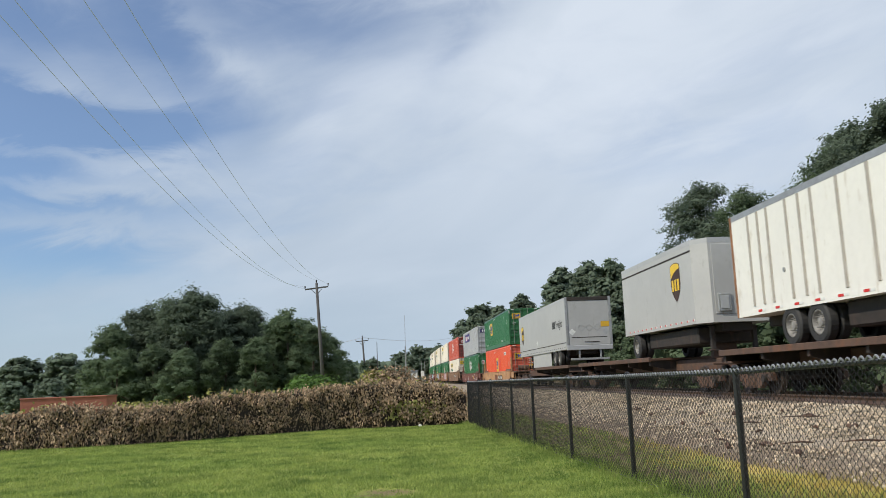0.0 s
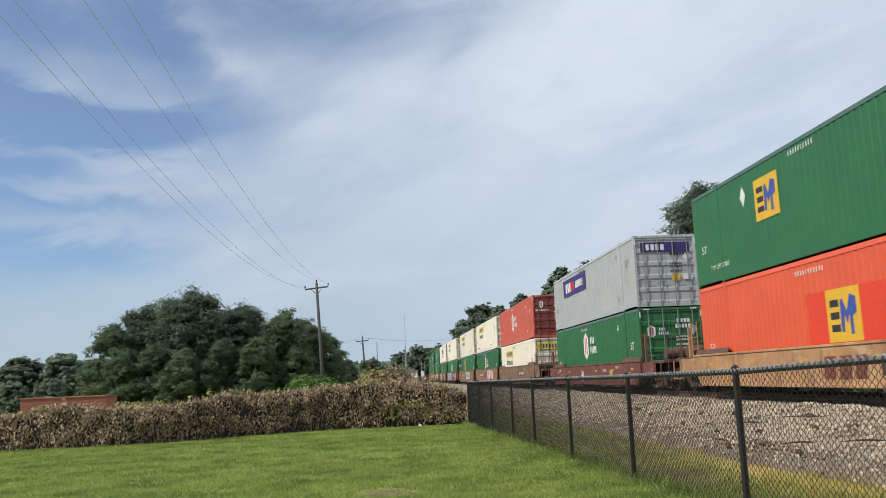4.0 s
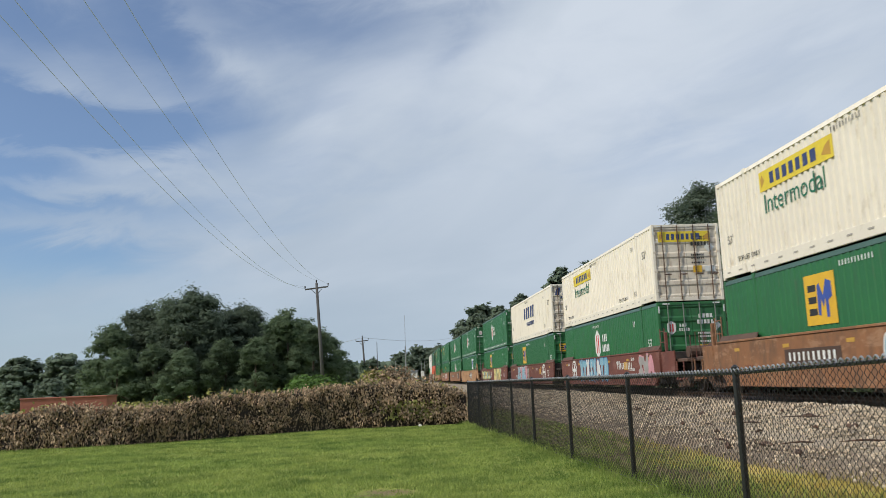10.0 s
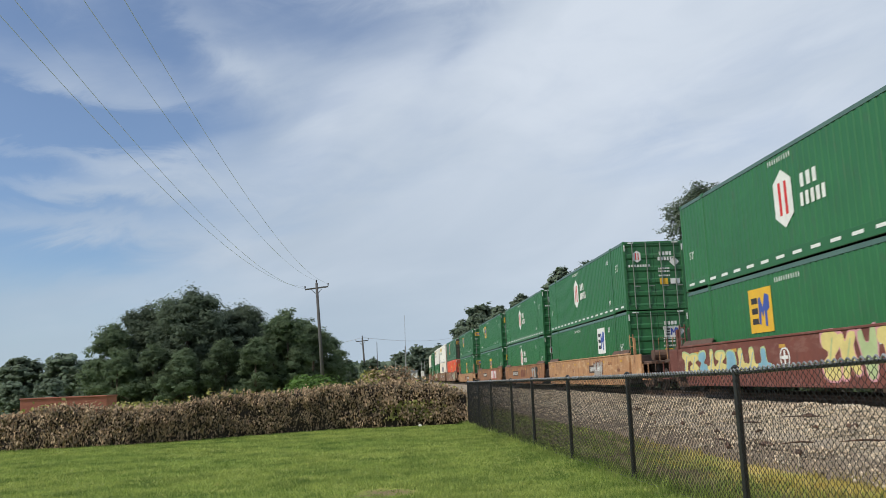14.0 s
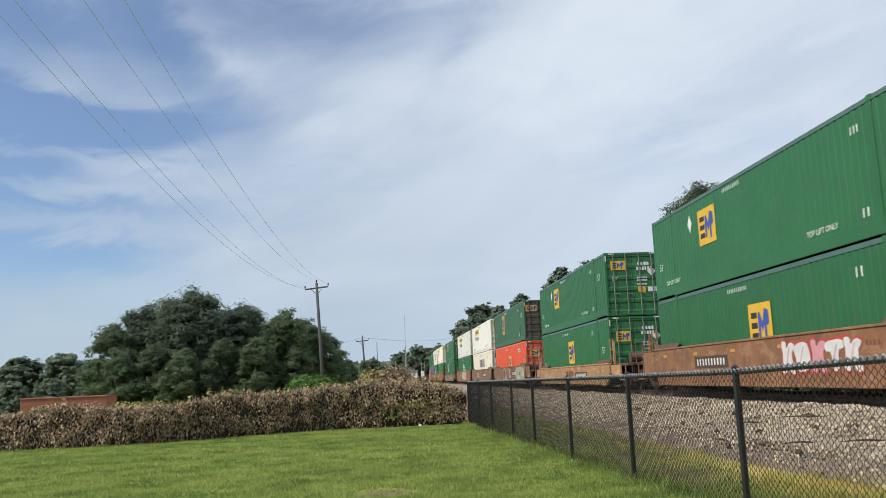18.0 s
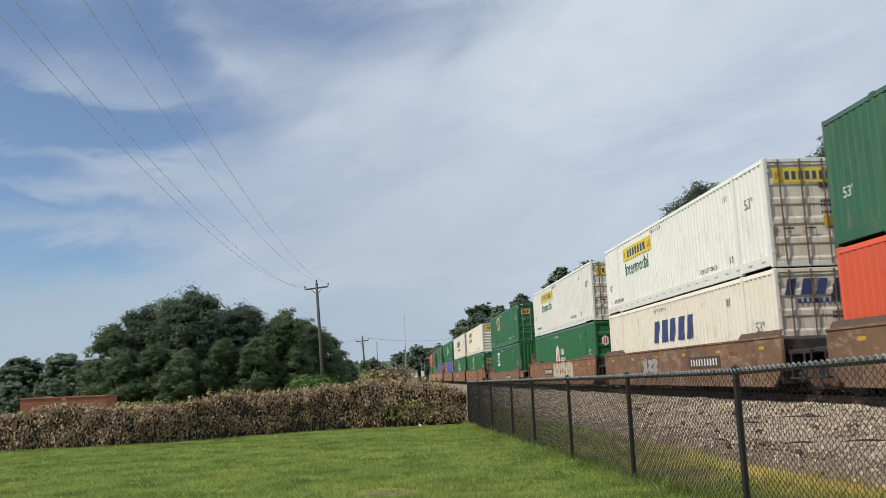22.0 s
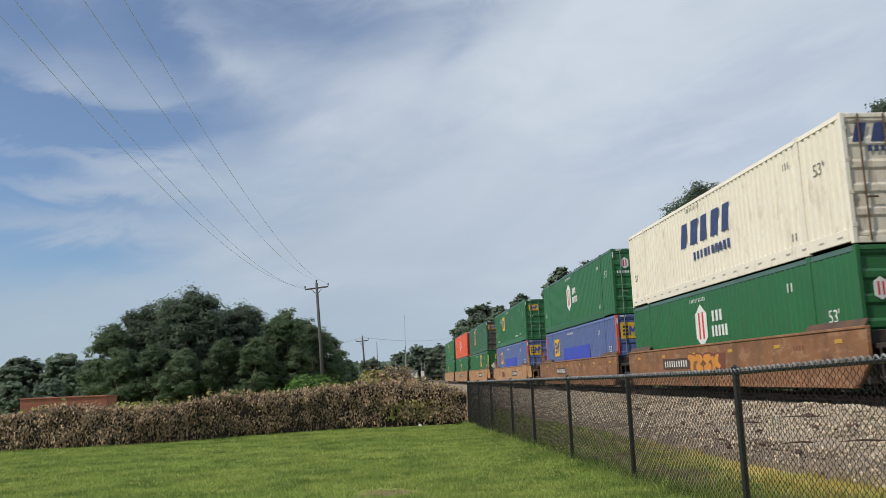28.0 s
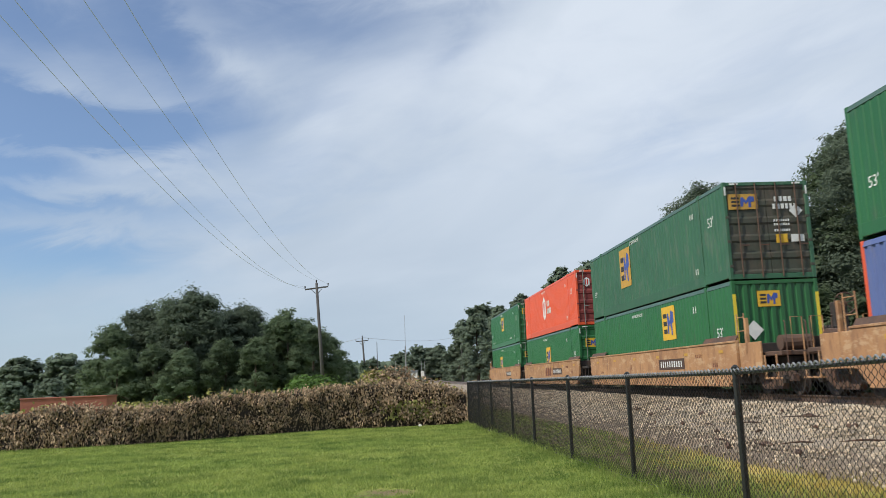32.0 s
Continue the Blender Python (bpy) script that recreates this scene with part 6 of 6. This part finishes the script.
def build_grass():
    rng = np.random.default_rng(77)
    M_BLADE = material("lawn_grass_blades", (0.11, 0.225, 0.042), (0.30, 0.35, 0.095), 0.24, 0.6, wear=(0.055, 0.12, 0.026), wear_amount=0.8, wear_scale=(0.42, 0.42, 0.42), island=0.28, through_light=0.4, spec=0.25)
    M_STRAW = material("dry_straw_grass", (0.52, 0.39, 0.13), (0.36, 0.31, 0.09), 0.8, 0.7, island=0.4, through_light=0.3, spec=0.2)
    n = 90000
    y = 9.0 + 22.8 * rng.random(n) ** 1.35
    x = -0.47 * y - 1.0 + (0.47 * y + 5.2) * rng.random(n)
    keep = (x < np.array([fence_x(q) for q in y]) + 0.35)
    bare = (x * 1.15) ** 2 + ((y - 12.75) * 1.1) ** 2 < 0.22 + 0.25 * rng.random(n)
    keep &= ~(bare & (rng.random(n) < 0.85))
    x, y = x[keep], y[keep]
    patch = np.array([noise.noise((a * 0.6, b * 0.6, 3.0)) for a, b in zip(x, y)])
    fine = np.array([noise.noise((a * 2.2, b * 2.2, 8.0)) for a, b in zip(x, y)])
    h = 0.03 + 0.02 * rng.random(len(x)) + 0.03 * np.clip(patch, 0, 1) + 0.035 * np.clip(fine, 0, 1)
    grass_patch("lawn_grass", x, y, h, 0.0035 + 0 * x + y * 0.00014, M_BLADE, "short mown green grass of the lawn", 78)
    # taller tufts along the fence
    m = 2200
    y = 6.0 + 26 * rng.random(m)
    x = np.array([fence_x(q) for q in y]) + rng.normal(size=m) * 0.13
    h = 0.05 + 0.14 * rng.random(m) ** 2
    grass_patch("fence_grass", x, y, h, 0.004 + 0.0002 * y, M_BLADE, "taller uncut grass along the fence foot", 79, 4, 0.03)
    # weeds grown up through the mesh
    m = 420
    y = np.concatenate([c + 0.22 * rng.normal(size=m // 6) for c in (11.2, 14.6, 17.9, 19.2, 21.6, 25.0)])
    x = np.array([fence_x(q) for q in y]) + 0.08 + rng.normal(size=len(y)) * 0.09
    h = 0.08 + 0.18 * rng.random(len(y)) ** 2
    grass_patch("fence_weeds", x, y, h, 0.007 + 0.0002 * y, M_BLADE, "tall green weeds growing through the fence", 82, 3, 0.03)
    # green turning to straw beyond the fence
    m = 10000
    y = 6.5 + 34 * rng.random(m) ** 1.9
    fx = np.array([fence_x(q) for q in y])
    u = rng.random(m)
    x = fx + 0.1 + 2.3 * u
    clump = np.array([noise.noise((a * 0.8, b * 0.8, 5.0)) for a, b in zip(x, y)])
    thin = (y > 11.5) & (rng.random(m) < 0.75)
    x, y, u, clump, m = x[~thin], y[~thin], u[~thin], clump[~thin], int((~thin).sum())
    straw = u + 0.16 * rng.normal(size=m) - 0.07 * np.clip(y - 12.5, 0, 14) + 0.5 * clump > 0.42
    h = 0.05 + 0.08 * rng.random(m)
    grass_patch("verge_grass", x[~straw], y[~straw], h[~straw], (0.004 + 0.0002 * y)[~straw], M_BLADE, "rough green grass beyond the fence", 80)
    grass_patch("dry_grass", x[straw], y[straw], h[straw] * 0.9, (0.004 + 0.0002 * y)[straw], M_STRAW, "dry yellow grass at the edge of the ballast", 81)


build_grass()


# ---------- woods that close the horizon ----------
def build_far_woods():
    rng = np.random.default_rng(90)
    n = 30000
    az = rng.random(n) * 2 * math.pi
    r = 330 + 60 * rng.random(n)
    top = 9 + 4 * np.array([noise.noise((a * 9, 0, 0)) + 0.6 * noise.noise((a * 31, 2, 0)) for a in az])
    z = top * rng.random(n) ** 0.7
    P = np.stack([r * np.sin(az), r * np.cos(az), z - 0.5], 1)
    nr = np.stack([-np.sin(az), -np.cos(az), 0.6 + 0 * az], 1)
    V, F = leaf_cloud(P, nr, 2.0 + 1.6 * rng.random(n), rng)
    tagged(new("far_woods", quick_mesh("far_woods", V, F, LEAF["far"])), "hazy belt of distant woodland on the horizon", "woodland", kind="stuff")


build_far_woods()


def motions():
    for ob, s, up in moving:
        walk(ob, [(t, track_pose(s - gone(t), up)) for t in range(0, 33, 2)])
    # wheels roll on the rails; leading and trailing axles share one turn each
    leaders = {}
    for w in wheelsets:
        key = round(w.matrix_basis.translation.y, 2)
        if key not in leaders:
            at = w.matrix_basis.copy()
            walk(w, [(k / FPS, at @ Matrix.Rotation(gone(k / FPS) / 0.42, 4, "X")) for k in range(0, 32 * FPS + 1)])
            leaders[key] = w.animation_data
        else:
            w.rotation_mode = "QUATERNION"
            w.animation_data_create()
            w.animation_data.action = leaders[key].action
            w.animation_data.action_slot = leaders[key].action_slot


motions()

════════════════

Give an exact reproduction of every line, leaving out any picture.

0.0 s
4.0 s
10.0 s
14.0 s
18.0 s
22.0 s
28.0 s
32.0 s
Continue the Blender Python (bpy) script that recreates this scene with part 6 of 6. This part finishes the script.
def build_grass():
    rng = np.random.default_rng(77)
    M_BLADE = material("lawn_grass_blades", (0.11, 0.225, 0.042), (0.30, 0.35, 0.095), 0.24, 0.6, wear=(0.055, 0.12, 0.026), wear_amount=0.8, wear_scale=(0.42, 0.42, 0.42), island=0.28, through_light=0.4, spec=0.25)
    M_STRAW = material("dry_straw_grass", (0.52, 0.39, 0.13), (0.36, 0.31, 0.09), 0.8, 0.7, island=0.4, through_light=0.3, spec=0.2)
    n = 90000
    y = 9.0 + 22.8 * rng.random(n) ** 1.35
    x = -0.47 * y - 1.0 + (0.47 * y + 5.2) * rng.random(n)
    keep = (x < np.array([fence_x(q) for q in y]) + 0.35)
    bare = (x * 1.15) ** 2 + ((y - 12.75) * 1.1) ** 2 < 0.22 + 0.25 * rng.random(n)
    keep &= ~(bare & (rng.random(n) < 0.85))
    x, y = x[keep], y[keep]
    patch = np.array([noise.noise((a * 0.6, b * 0.6, 3.0)) for a, b in zip(x, y)])
    fine = np.array([noise.noise((a * 2.2, b * 2.2, 8.0)) for a, b in zip(x, y)])
    h = 0.03 + 0.02 * rng.random(len(x)) + 0.03 * np.clip(patch, 0, 1) + 0.035 * np.clip(fine, 0, 1)
    grass_patch("lawn_grass", x, y, h, 0.0035 + 0 * x + y * 0.00014, M_BLADE, "short mown green grass of the lawn", 78)
    # taller tufts along the fence
    m = 2200
    y = 6.0 + 26 * rng.random(m)
    x = np.array([fence_x(q) for q in y]) + rng.normal(size=m) * 0.13
    h = 0.05 + 0.14 * rng.random(m) ** 2
    grass_patch("fence_grass", x, y, h, 0.004 + 0.0002 * y, M_BLADE, "taller uncut grass along the fence foot", 79, 4, 0.03)
    # weeds grown up through the mesh
    m = 420
    y = np.concatenate([c + 0.22 * rng.normal(size=m // 6) for c in (11.2, 14.6, 17.9, 19.2, 21.6, 25.0)])
    x = np.array([fence_x(q) for q in y]) + 0.08 + rng.normal(size=len(y)) * 0.09
    h = 0.08 + 0.18 * rng.random(len(y)) ** 2
    grass_patch("fence_weeds", x, y, h, 0.007 + 0.0002 * y, M_BLADE, "tall green weeds growing through the fence", 82, 3, 0.03)
    # green turning to straw beyond the fence
    m = 10000
    y = 6.5 + 34 * rng.random(m) ** 1.9
    fx = np.array([fence_x(q) for q in y])
    u = rng.random(m)
    x = fx + 0.1 + 2.3 * u
    clump = np.array([noise.noise((a * 0.8, b * 0.8, 5.0)) for a, b in zip(x, y)])
    thin = (y > 11.5) & (rng.random(m) < 0.75)
    x, y, u, clump, m = x[~thin], y[~thin], u[~thin], clump[~thin], int((~thin).sum())
    straw = u + 0.16 * rng.normal(size=m) - 0.07 * np.clip(y - 12.5, 0, 14) + 0.5 * clump > 0.42
    h = 0.05 + 0.08 * rng.random(m)
    grass_patch("verge_grass", x[~straw], y[~straw], h[~straw], (0.004 + 0.0002 * y)[~straw], M_BLADE, "rough green grass beyond the fence", 80)
    grass_patch("dry_grass", x[straw], y[straw], h[straw] * 0.9, (0.004 + 0.0002 * y)[straw], M_STRAW, "dry yellow grass at the edge of the ballast", 81)


build_grass()


# ---------- woods that close the horizon ----------
def build_far_woods():
    rng = np.random.default_rng(90)
    n = 30000
    az = rng.random(n) * 2 * math.pi
    r = 330 + 60 * rng.random(n)
    top = 9 + 4 * np.array([noise.noise((a * 9, 0, 0)) + 0.6 * noise.noise((a * 31, 2, 0)) for a in az])
    z = top * rng.random(n) ** 0.7
    P = np.stack([r * np.sin(az), r * np.cos(az), z - 0.5], 1)
    nr = np.stack([-np.sin(az), -np.cos(az), 0.6 + 0 * az], 1)
    V, F = leaf_cloud(P, nr, 2.0 + 1.6 * rng.random(n), rng)
    tagged(new("far_woods", quick_mesh("far_woods", V, F, LEAF["far"])), "hazy belt of distant woodland on the horizon", "woodland", kind="stuff")


build_far_woods()


def motions():
    for ob, s, up in moving:
        walk(ob, [(t, track_pose(s - gone(t), up)) for t in range(0, 33, 2)])
    # wheels roll on the rails; leading and trailing axles share one turn each
    leaders = {}
    for w in wheelsets:
        key = round(w.matrix_basis.translation.y, 2)
        if key not in leaders:
            at = w.matrix_basis.copy()
            walk(w, [(k / FPS, at @ Matrix.Rotation(gone(k / FPS) / 0.42, 4, "X")) for k in range(0, 32 * FPS + 1)])
            leaders[key] = w.animation_data
        else:
            w.rotation_mode = "QUATERNION"
            w.animation_data_create()
            w.animation_data.action = leaders[key].action
            w.animation_data.action_slot = leaders[key].action_slot


motions()